-- DESCRIPTION OF THE TASK --
Looking at the data below, count the lines that contain the string "parts". Write only the total.

>> Start THE INPUT

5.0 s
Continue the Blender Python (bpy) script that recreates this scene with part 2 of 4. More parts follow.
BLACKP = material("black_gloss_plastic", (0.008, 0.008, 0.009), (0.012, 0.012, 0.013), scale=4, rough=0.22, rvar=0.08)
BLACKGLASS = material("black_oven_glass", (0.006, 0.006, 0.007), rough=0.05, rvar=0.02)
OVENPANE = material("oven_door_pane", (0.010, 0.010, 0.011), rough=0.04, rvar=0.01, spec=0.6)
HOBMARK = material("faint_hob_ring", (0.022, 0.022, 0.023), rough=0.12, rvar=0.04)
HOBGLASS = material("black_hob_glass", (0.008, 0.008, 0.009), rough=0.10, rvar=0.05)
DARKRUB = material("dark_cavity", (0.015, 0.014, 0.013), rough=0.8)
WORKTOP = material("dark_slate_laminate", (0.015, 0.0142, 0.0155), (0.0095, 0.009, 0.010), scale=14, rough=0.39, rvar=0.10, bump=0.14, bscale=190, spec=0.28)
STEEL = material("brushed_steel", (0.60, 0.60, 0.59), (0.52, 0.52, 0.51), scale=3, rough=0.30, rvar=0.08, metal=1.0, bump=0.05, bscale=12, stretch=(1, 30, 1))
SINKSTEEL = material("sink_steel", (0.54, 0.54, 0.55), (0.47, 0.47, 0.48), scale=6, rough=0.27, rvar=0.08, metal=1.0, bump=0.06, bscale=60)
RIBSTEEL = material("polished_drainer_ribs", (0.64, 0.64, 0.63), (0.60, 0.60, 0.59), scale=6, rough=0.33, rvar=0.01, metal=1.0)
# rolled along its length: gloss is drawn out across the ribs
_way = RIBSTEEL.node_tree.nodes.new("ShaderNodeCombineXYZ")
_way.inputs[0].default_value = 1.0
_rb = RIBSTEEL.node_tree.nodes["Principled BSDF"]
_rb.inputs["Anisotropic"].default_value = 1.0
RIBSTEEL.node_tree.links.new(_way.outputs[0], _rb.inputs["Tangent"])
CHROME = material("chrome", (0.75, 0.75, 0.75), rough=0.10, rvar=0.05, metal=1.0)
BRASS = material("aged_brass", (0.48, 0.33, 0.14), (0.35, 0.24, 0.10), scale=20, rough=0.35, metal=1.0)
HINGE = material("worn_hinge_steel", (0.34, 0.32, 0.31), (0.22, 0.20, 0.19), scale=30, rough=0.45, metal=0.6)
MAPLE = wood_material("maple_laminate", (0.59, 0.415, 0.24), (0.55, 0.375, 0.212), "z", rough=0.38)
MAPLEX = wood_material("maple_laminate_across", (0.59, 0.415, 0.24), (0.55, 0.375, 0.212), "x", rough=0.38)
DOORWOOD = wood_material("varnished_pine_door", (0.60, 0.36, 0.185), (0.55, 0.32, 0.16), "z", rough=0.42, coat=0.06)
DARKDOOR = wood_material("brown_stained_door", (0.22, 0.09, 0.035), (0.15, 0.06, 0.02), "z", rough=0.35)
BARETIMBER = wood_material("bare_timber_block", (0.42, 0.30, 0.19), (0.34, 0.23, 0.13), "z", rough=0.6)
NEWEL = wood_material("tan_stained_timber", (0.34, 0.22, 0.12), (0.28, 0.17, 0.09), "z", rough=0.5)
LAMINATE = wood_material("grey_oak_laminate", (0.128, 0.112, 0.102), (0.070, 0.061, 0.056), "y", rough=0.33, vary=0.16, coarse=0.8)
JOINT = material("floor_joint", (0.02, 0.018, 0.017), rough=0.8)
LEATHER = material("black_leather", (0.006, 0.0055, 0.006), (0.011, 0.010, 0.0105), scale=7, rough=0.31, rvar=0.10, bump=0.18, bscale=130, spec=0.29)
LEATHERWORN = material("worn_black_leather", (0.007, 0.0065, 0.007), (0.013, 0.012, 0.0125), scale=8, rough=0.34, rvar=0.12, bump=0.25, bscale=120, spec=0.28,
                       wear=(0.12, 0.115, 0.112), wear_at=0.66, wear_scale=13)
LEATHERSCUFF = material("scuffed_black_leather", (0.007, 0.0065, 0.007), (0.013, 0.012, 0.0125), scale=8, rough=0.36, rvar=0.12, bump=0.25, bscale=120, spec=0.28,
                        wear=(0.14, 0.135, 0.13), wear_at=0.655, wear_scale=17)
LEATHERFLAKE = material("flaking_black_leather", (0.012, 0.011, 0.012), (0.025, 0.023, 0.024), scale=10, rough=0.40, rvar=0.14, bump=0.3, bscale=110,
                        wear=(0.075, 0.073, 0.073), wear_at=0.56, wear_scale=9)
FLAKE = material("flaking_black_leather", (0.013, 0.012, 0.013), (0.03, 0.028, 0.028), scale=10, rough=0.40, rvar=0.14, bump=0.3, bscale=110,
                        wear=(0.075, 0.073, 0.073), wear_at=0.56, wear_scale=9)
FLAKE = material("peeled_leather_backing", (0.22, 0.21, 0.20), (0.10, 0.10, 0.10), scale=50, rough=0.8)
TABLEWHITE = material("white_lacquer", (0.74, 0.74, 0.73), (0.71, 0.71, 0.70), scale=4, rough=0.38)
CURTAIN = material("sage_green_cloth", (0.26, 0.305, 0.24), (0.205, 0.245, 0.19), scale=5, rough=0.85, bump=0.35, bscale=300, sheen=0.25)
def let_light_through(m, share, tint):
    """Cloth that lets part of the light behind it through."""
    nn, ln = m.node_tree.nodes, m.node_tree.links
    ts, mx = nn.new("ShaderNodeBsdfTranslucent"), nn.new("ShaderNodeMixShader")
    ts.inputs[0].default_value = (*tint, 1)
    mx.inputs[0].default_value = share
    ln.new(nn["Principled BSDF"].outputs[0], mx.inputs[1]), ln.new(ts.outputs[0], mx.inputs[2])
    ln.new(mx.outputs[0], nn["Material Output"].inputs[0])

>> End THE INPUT
>> Start THE INPUT

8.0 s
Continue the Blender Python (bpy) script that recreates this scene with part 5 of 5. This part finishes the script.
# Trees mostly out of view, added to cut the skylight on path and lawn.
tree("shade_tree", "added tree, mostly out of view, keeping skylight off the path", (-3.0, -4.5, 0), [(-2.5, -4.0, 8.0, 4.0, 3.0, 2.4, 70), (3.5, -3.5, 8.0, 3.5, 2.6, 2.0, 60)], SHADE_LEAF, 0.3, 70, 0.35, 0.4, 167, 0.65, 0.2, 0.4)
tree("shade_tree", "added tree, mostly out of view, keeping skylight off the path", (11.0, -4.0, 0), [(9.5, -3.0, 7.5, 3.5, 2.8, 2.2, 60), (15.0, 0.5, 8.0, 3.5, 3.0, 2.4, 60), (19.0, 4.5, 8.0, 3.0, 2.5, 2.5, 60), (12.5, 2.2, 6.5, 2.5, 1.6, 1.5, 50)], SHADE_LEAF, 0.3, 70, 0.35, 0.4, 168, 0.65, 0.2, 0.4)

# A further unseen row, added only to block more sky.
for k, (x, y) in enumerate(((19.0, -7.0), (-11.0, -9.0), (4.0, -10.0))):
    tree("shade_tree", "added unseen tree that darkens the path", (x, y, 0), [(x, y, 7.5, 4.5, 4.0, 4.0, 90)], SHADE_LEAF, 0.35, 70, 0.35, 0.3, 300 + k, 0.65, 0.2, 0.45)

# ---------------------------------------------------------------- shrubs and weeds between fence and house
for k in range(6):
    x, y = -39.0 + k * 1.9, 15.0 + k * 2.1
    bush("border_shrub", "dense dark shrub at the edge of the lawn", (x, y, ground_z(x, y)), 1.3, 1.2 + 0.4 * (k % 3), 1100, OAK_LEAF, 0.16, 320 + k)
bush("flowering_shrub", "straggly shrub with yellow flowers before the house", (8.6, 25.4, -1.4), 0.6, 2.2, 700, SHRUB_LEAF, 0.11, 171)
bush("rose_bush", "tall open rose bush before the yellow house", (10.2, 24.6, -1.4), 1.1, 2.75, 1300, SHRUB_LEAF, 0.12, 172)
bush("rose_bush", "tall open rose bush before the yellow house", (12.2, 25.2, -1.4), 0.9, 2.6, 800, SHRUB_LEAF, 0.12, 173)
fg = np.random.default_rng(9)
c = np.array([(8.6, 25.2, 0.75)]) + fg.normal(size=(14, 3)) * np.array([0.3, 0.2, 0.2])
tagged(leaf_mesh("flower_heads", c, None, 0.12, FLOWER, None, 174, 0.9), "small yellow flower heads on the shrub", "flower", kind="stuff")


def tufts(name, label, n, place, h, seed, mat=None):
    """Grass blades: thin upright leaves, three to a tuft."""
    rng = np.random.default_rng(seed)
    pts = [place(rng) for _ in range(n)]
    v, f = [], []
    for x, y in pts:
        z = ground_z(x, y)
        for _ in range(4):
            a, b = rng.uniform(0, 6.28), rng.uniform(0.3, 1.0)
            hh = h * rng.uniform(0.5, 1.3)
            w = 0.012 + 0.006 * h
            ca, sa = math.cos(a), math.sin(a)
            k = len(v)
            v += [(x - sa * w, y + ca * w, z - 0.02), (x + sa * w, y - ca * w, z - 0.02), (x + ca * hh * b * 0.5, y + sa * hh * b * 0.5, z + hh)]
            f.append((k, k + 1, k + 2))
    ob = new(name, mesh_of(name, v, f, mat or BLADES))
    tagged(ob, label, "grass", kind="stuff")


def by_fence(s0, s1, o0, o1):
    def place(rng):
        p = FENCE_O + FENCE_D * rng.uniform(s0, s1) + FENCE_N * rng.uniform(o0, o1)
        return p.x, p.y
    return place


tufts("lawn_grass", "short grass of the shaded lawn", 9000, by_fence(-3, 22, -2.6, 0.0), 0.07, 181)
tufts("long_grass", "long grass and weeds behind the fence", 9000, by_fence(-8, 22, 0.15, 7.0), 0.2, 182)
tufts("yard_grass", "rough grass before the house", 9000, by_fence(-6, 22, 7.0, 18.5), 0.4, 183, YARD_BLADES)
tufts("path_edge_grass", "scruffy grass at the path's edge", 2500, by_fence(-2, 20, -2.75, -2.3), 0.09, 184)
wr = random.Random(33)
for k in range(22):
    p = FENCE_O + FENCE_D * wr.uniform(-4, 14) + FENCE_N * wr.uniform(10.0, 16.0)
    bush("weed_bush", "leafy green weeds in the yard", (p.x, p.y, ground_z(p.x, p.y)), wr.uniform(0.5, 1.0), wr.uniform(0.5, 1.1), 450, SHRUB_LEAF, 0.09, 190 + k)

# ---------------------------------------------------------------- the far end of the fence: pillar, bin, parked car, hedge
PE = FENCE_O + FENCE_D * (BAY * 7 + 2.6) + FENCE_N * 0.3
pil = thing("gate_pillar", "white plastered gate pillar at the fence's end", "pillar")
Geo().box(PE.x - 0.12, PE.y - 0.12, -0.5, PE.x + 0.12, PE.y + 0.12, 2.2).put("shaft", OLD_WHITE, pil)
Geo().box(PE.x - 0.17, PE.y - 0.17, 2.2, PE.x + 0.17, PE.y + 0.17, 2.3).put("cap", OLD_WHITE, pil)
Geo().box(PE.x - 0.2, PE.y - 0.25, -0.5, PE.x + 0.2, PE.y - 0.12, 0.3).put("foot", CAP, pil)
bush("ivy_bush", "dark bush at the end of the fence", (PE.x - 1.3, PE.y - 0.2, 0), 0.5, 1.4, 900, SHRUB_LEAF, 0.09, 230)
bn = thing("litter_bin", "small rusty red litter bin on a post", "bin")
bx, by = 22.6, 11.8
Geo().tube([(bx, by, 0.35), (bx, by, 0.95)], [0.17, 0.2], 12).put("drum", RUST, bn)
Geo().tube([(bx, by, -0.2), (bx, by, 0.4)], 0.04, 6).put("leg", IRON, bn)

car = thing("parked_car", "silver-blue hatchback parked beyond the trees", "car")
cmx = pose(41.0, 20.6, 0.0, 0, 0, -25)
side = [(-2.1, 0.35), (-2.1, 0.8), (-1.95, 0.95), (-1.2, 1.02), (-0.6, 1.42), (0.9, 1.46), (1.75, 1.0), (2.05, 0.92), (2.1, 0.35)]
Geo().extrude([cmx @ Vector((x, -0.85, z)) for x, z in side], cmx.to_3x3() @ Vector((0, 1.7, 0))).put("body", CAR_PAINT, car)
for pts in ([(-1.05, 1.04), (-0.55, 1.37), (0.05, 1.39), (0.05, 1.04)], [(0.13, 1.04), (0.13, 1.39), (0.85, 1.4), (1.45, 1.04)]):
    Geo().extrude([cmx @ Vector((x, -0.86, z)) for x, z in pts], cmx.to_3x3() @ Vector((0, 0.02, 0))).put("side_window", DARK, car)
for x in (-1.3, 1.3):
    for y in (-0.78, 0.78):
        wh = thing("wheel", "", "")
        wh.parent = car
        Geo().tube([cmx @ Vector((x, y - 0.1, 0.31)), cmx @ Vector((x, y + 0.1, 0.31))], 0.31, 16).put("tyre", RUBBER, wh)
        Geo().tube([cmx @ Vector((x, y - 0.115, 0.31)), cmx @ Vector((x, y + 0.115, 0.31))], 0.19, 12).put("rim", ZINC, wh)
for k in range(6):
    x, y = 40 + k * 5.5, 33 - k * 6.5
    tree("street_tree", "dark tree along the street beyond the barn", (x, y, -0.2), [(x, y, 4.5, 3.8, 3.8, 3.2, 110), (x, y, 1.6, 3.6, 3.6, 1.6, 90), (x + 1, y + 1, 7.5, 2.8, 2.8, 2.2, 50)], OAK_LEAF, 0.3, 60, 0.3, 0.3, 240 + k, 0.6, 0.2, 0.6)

>> End THE INPUT
>> Start THE INPUT

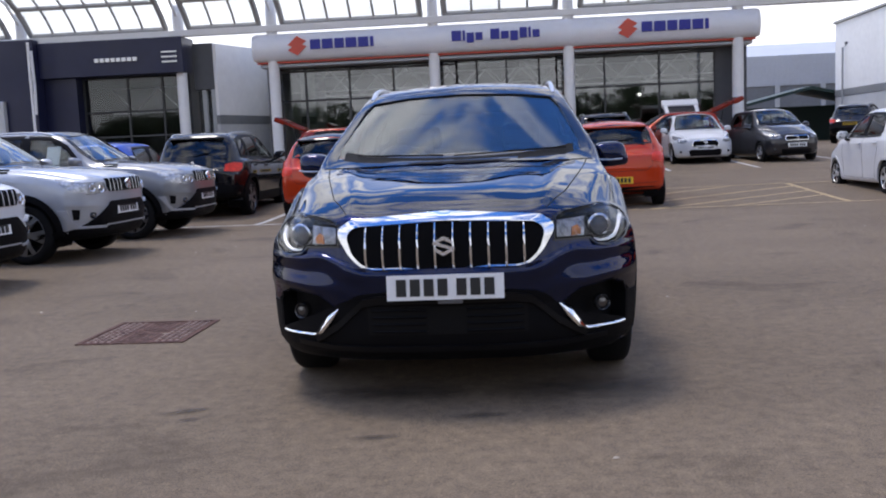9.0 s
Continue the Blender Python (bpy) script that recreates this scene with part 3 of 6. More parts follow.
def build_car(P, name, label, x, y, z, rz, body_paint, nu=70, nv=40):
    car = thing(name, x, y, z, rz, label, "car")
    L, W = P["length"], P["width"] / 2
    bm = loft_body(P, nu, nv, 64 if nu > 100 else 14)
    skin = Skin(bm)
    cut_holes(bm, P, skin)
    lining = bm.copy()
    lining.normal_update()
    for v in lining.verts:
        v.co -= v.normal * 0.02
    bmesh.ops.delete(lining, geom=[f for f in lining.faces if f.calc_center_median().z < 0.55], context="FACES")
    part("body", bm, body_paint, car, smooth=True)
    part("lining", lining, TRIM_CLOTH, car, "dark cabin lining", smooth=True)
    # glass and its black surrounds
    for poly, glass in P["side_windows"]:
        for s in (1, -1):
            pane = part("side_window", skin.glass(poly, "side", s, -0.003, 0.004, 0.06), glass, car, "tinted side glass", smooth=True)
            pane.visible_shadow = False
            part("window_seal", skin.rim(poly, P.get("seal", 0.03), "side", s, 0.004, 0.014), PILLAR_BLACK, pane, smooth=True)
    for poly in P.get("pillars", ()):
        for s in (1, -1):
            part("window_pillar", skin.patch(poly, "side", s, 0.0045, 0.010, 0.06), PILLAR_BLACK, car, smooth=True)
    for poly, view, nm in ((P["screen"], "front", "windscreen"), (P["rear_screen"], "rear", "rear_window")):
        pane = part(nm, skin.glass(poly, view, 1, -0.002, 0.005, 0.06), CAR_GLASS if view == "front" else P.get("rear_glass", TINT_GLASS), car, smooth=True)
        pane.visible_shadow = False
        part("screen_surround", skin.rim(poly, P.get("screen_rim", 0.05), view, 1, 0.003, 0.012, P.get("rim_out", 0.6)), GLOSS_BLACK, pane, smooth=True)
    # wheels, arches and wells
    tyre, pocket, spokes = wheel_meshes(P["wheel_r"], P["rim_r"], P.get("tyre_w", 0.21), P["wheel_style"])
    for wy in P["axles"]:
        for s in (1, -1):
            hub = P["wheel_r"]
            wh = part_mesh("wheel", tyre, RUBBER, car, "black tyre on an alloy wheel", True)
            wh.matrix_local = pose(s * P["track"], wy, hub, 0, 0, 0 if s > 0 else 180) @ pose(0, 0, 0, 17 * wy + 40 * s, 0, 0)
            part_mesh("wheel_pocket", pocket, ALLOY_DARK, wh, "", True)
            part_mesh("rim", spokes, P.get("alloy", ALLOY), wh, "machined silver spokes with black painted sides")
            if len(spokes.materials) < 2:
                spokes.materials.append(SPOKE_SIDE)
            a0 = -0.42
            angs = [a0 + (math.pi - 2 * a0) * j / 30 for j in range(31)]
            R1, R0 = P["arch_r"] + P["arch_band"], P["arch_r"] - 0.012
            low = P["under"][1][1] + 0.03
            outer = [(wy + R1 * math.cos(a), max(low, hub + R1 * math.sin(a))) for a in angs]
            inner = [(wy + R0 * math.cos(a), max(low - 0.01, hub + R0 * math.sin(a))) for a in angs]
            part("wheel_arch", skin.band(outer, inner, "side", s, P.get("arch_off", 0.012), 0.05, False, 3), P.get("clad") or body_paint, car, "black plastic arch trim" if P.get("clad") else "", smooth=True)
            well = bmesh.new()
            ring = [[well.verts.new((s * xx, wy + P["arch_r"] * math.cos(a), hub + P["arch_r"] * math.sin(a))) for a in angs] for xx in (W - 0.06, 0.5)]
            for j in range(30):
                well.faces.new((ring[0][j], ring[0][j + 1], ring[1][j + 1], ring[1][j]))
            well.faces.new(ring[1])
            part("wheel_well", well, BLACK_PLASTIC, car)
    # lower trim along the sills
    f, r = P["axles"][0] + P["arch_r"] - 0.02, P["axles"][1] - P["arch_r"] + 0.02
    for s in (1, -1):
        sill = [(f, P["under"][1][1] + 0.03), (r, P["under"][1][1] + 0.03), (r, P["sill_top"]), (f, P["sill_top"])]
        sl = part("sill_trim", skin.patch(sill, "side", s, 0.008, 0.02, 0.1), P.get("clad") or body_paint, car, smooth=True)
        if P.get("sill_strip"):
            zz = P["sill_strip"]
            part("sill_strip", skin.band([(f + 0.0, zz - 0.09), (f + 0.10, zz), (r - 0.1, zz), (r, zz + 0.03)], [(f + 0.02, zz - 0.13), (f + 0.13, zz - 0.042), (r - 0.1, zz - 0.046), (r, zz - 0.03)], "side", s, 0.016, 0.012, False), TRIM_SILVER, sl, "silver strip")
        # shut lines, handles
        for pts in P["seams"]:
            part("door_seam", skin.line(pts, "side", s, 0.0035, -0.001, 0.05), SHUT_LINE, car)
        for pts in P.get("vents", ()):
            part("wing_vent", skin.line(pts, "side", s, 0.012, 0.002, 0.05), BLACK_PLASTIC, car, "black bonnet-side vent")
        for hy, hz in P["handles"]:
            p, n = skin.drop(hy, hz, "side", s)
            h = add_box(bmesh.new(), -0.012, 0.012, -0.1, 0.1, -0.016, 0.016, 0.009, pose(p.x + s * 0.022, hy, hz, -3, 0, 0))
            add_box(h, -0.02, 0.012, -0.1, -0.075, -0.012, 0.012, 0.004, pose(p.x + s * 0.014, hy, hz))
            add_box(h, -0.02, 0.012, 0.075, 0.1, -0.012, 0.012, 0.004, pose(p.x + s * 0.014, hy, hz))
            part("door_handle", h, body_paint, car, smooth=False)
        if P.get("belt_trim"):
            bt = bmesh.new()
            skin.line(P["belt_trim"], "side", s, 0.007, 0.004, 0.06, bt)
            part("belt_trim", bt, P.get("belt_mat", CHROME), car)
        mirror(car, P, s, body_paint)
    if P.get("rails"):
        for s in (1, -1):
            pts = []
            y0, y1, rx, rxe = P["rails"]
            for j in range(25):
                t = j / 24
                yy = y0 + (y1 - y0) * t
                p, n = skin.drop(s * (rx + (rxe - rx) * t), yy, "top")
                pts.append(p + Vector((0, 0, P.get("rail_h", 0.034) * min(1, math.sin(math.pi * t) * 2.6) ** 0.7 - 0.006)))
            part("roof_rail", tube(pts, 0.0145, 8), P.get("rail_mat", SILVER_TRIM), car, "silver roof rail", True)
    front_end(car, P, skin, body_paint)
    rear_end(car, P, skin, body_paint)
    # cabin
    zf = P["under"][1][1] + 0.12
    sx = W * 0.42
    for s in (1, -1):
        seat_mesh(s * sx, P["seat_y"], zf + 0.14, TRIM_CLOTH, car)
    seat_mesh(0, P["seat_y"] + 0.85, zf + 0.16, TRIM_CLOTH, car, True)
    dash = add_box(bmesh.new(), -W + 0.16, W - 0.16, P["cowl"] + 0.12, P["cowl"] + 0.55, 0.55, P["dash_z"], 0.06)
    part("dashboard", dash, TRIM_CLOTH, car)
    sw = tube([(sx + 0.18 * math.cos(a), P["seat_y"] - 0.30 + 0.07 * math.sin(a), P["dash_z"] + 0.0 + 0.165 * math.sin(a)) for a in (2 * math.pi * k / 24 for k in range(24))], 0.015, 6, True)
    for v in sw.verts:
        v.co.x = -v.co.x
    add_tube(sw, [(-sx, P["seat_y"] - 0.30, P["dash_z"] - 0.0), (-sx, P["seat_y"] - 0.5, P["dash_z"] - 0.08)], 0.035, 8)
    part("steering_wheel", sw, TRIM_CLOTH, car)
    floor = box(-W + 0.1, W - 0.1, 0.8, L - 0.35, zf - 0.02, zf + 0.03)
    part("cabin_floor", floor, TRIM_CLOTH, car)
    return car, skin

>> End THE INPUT

-- IN RESPONSE --
2